Which strategy from the toolkit are you most excited to try first with your young thinker? Share your plan below – we’re all in this together!

FAQs:

  • Q: At what age should I start encouraging independent thinking?
    • A: It’s never too early! Tailor it to their stage. Toddlers can choose between two snacks. Preschoolers can help plan a simple activity (“Should we paint or play dough first?”). School-age kids can tackle more complex problems (“How should we divide these cookies fairly?”). Start simple and build complexity as they grow.
  • Q: Isn’t independent thinking just another word for being disobedient?
    • A: Absolutely not! True independent thinking involves reasoning, respect, and understanding boundaries. It’s about how they arrive at a solution or opinion, not about defiance. Clear, reasonable rules and explanations actually provide the secure foundation that allows independent thought to flourish safely.
  • Q: How do I handle it when my child’s independent idea conflicts with mine?
    • A: This is golden! First, acknowledge their idea (“That’s a different approach than I was thinking of!”). Explain your reasoning simply and calmly (“I was thinking Y because…”). If it’s safe and feasible, sometimes let them try their way! Afterwards, discuss what happened respectfully: “How did your idea work out? What did you notice?” It’s a powerful learning moment for you both.
  • Q: My child is naturally shy. How can I encourage independent thinking without pressuring them to speak up loudly or often?
    • A: Focus on non-verbal expression! Encourage them to draw their solutions, build models, or write down ideas. Have one-on-one chats where they might feel more comfortable. Praise thoughtful observation (“You noticed that detail no one else did!”). Never force public sharing; build confidence in quieter ways first.
  • Q: Can schools really support independent thinking, or is it just for home?
    • A: Absolutely! Great schools actively foster it. Look for (or ask about): project-based learning, teachers who ask open-ended questions, opportunities for student choice in topics or activities, classrooms where diverse answers are explored and valued. Partner with teachers who understand this goal!
  • Q: What if my child makes a bad decision while trying to think independently?
    • A: Frame it as a crucial learning experience, not a failure. Ask calm, non-judgmental questions: “What happened? How did that work out? What did you learn from that? What might you do differently if a similar situation comes up next time?” Focus on the process of learning and recovering, not just the mistake.
  • Q: How much guidance is too much vs. too little? How do I find the balance?
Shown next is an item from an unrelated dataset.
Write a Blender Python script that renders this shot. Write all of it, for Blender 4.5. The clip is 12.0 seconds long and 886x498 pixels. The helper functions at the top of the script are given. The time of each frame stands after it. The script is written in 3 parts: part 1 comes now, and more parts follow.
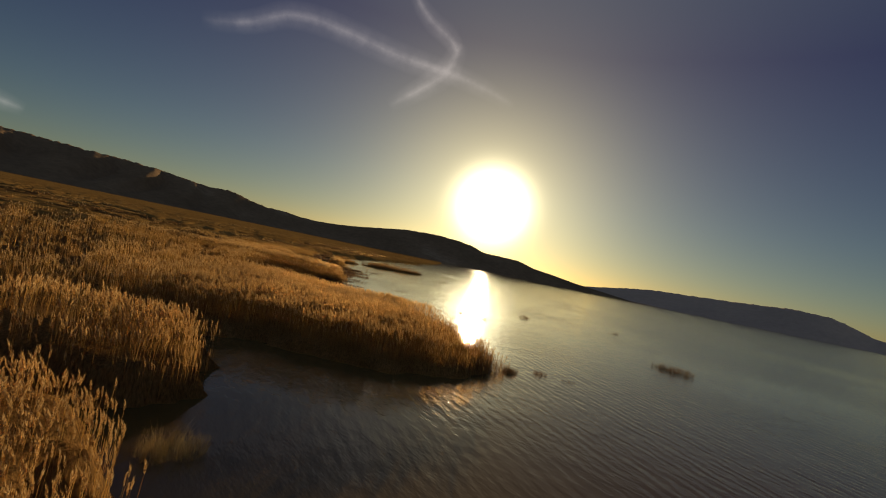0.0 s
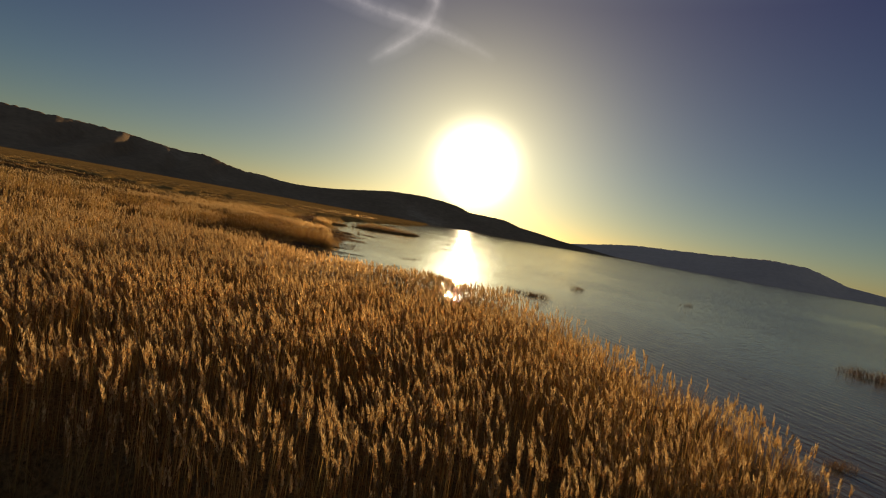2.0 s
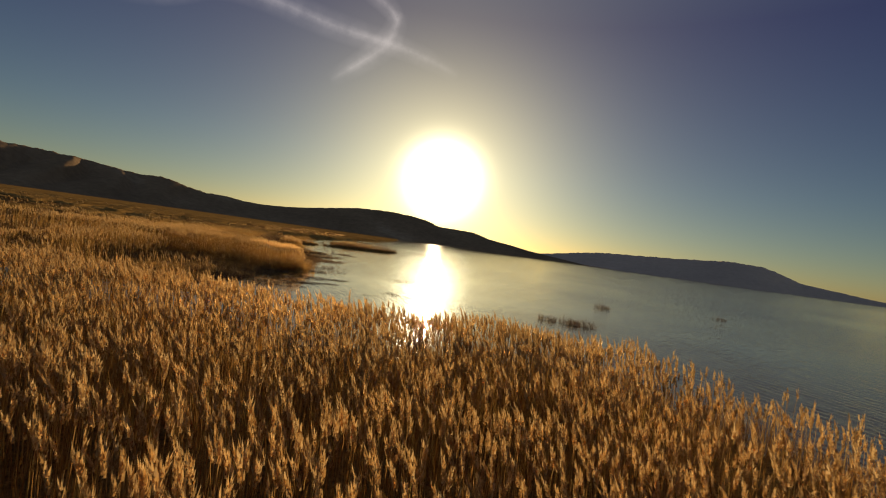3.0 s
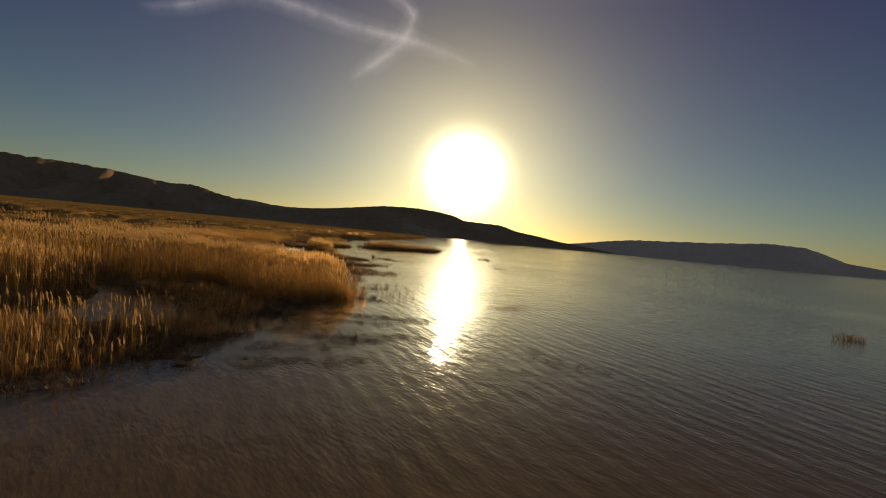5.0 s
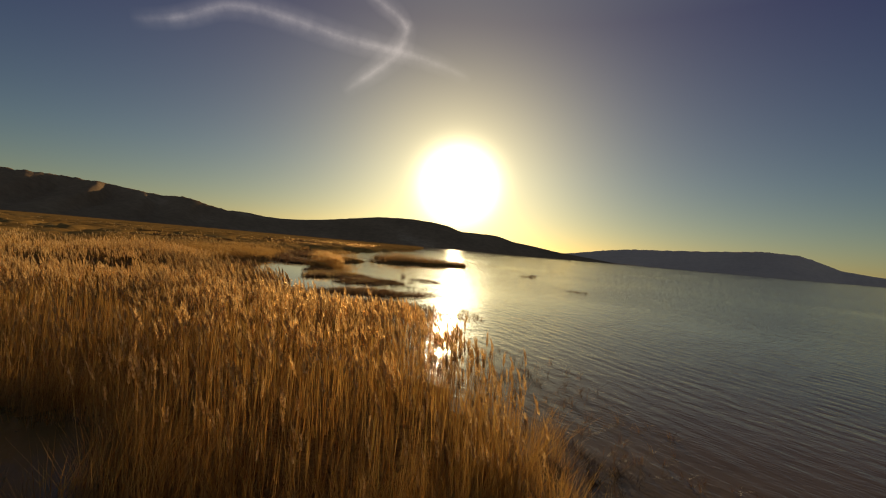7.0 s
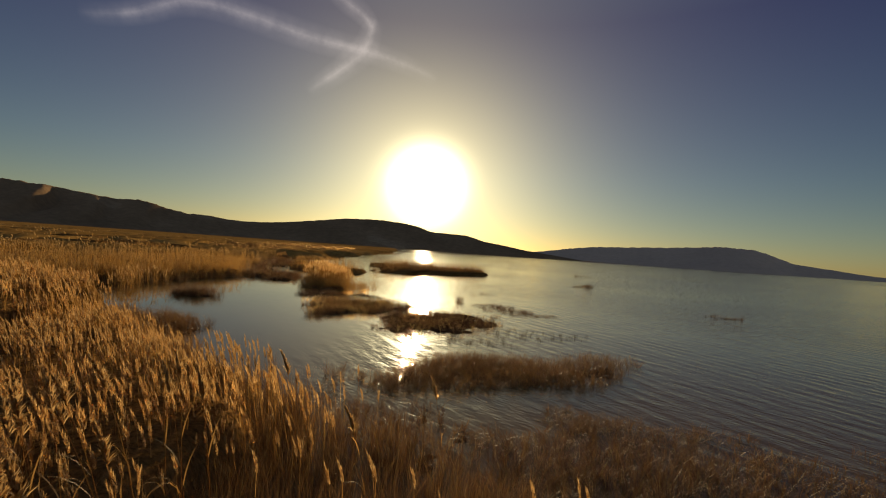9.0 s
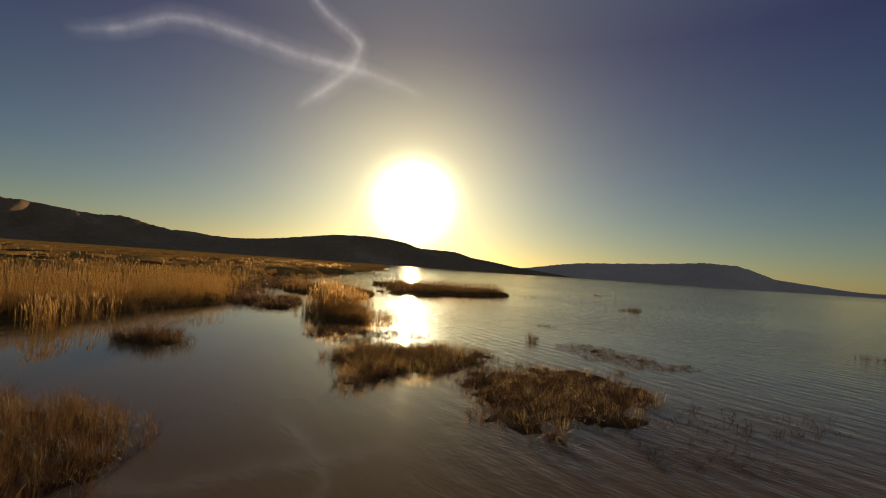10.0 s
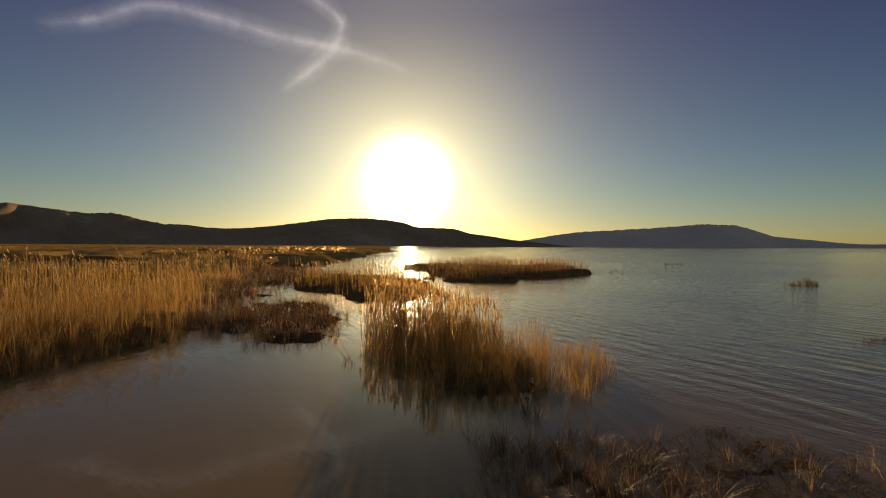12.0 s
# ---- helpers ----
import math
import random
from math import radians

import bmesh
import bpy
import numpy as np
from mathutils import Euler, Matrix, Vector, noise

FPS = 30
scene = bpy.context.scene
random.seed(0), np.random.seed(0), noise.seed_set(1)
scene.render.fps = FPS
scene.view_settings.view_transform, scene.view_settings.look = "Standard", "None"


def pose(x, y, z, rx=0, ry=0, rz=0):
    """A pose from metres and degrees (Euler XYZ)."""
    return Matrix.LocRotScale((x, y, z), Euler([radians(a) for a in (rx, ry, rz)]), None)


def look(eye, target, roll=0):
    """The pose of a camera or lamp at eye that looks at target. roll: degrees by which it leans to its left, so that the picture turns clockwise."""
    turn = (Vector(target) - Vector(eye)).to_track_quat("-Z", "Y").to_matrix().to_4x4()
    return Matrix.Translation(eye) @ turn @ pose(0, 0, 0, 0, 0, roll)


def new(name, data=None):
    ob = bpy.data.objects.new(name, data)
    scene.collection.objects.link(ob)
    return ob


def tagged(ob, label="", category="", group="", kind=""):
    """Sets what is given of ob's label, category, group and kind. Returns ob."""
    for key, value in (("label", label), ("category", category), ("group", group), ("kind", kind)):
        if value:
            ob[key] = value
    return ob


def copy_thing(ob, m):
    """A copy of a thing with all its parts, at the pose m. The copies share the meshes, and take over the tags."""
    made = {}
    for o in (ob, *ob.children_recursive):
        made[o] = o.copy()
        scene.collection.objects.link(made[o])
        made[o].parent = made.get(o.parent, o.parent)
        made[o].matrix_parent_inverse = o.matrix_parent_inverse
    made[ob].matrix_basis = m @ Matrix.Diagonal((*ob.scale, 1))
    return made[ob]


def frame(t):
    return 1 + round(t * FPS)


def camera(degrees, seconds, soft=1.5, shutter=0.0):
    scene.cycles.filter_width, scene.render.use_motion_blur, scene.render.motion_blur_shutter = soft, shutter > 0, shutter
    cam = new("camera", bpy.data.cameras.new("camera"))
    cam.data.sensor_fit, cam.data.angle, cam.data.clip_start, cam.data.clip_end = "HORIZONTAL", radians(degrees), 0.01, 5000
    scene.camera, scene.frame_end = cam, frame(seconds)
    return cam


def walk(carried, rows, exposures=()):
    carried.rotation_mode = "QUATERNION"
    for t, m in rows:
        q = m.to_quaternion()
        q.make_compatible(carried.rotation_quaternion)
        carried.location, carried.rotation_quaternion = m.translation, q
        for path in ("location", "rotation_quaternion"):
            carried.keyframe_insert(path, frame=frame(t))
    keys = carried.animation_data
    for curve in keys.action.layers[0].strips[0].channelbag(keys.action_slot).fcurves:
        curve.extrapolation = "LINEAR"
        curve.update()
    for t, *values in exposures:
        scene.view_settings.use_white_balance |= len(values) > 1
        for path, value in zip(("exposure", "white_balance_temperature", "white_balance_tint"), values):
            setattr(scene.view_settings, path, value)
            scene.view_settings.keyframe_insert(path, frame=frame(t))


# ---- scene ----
cam = camera(87.4, 12.0, soft=1.1, shutter=0.04)

# ---- the flight: seconds, eye, target, lean ----
PATH = [
    (0, (0.00, 0.00, 5.62), (-0.82, 9.96, 5.88), 11.77),
    (0.5, (-1.34, 4.40, 5.28), (-1.84, 14.38, 5.74), 10.37),
    (1, (-2.68, 8.77, 4.94), (-2.86, 18.75, 5.39), 11.29),
    (1.5, (-4.04, 13.03, 4.58), (-4.08, 23.03, 4.76), 11.67),
    (2, (-5.49, 17.32, 4.26), (-5.83, 27.30, 3.76), 10.29),
    (2.5, (-6.95, 21.61, 3.99), (-6.85, 31.60, 3.58), 8.45),
    (3, (-8.39, 25.89, 3.79), (-8.14, 35.88, 3.70), 8.00),
    (3.5, (-9.77, 30.12, 3.64), (-9.51, 40.12, 3.53), 6.53),
    (3.6, (-10.04, 30.97, 3.62), (-9.81, 40.96, 3.55), 6.52),
    (5.3, (-14.47, 45.03, 3.43), (-14.78, 55.02, 3.03), 5.39),
    (5.5, (-15.05, 46.66, 3.39), (-15.24, 56.64, 2.86), 5.51),
    (6, (-16.62, 50.70, 3.28), (-16.64, 60.69, 2.81), 5.92),
    (6.5, (-18.18, 54.68, 3.15), (-18.24, 64.68, 3.00), 5.48),
    (6.7, (-18.84, 56.28, 3.11), (-19.00, 66.28, 3.09), 5.38),
    (8.3, (-24.51, 69.27, 2.96), (-24.42, 79.27, 2.92), 2.87),
    (8.5, (-25.15, 70.88, 2.95), (-24.84, 80.88, 3.14), 3.50),
    (9, (-26.66, 74.90, 2.91), (-26.18, 84.89, 2.95), 4.00),
    (9.5, (-28.15, 78.87, 2.86), (-27.44, 88.84, 2.92), 3.39),
    (10, (-29.57, 82.73, 2.80), (-28.84, 92.69, 3.21), 3.92),
    (10.5, (-30.89, 86.53, 2.72), (-30.01, 96.49, 2.82), 1.74),
    (11, (-31.96, 90.22, 2.63), (-30.77, 100.15, 2.54), 0.36),
    (11.5, (-32.92, 93.71, 2.51), (-31.79, 103.64, 2.60), -0.13),
    (12, (-33.84, 97.04, 2.37), (-33.03, 107.01, 2.30), 0.31),
]
LOOK = ((0.0, -0.15, 7850), (1.0, -0.05, 7850), (2.0, 0.08, 7550), (2.5, 0.15, 7580), (3.5, 0.15, 7850), (5.5, -0.02, 8050), (6.5, 0.15, 8100), (8.5, 0.15, 8100), (9.5, 0.2, 8050), (10.5, 0.12, 7950), (11.0, 0.36, 7900), (11.5, 0.4, 7900), (12.0, 0.42, 7900))
walk(cam, [(t, look(eye, target, roll)) for t, eye, target, roll in PATH], [(t, stops, kelvin, 10.5) for t, stops, kelvin in LOOK])

# ---- light: a low evening sun straight ahead, clear sky ----
SUN_AZ, SUN_EL = 0.2, 7.9          # degrees: clockwise from +y, and above the horizon
SUN = Vector((math.sin(radians(SUN_AZ)) * math.cos(radians(SUN_EL)), math.cos(radians(SUN_AZ)) * math.cos(radians(SUN_EL)), math.sin(radians(SUN_EL))))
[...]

    • A: It’s a dance, honestly! Think of offering a “scaffold.” Provide just enough support to prevent total overwhelm and meltdown, but step back as soon as you see them able to manage the next step themselves. Observe their “struggle tolerance” – a little productive struggle is good (it builds resilience!), but too much leads to shutdown. Be prepared to adjust your support level daily, even moment-to-moment! You’ll get better at reading it with practice.